Theatre review: Engrossing production of The Weir at the Abbey
Brendan Coyle and Jolly Abraham in Conor McPherson’s The Weir at the Abbey Theatre. Picture: Ros Kavanagh
★★★★☆
Show, don’t tell: so goes the old stricture. But one of the best things about Conor McPherson’s 1997 West End hit is that in telling, his characters do a lot of showing. Who are we, after all, if not the stories we choose to tell?
It’s a windy winter night, though “balmy enough”, as regulars Jack (Brendan Coyle) and Jim (Marty Rea) arrive at the local bar, run by Brendan (Sean Fox). It’s an authentically unlovely rural pub in Sarah Bacon’s rotating set: formica and uncomfortable vinyl-covered seats, rather than postcard olde Irish. Outside, an abandoned car sits, with musicians Eamonn Cagney and Courtney Cullen playing, atmospherically, if perhaps not very necessarily.

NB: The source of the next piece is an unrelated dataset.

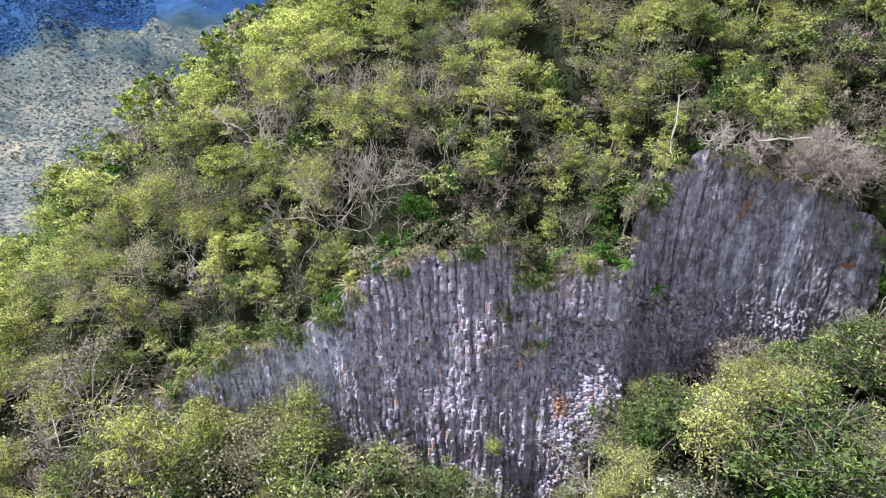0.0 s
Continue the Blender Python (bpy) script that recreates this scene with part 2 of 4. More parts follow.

The banter and chat of the three bachelors absorbs us into their little world, with the news of the day revolving around local bigshot Finbar (Peter Cloonan) and Valerie (Jolly Abraham), the “blow-in” from Dublin he’s showing around.

As a window opens on small-town rivalries, it would be easy to think McPherson is about to embark into familiar dramatic terrain. Instead, he has an eye on the fantastic, as talk of a local “fairy road” brings each character to tell a story about their own brush with the supernatural.
What follows is an utterly engrossing succession of monologues, in which each character is satisfyingly delineated. Brendan Coyle’s Jack sheds his cranky, contrary mask, while the brilliant Marty Rea conjures a wonderfully distinctive, quirky, but very believable Jim. Peter Cloonan peels away the cash-splashing bravura of Finbar to reveal his vulnerability.
Under Caitriona McLaughlin’s astute direction, no beat, hesitation, or gesture is ill considered, and the balance between crowd-pleasing laughs and tension is well judged.
As the only woman, Jolly Abraham's Valerie is distinctive in more ways than one: as an urbanite, an American, and, for the trio, the intended audience. Yet her story, when we finally get to it, is the most wrenching of all, stemming from the worst kind of tragedy.
And it’s here, as McPherson’s neo-Gothic shifts from the supernatural to the deeply personal, that we realise we are all haunted, we all have ghosts that refuse to be silent.